The Women in the Castle is yet another WWII book! This one was set in Germany and its central characters were members of the German resistance, which I’ve read nothing about. Marianne von Lingenfels’ husband is one of the leaders of the resistance and Marianne is assigned The Commander of the Wives and Children. When the German resistance failed and the men were captured and killed, Marianne’s job was to round up the wives and children of the resistance and ensure their safety.
Once the war is over, Marianne gets to work. She is able to find the families of three members of the resistance and brings them to live in the ruins of her family castle. They struggle through the after effects of their country at war. Germany is full of poverty and hunger, but they band together to find the little joys in life.
This book was fascinating to me in so many ways. We meet a lot of Nazis throughout this story, and it struck me how good and decent many of them were, but Hitler’s ability to paint an “other” allowed them to justify what was happening to people in their own country. Germany was just coming out of WWI and was feeling the agony of that loss, so it was easy for Hitler to brand a group of people as the enemy and responsible for the pain of the country. This sounds very familiar to those of us living in the States right now and was absolutely terrifying to me.

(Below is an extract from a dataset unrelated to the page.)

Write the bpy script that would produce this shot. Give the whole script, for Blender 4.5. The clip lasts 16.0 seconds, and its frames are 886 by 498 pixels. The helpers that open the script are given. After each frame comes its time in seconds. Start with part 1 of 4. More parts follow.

I loved this book and found myself sobbing in the end. It made me think a lot about the reconciliation that will have to happen in this country at some point. We are so divided and I feel a lot of anger and hatred towards people who voted for Trump in this last election. I know many of them are not bad people and don’t deserve my hatred, but it’s still so hard to understand how they could look the other way and support him. But here we are, over a year after the election, and it still stings. Nearly every day I say, “I can’t believe he even got one vote.”
Figuring out how to bridge that gap is a post all in itself, but that’s what I’ve been pondering. Perhaps I’ll be brave enough to write more about it at some point, but for now: read this book! It was carefully researched, wonderfully written, and captivated my imagination and spirit.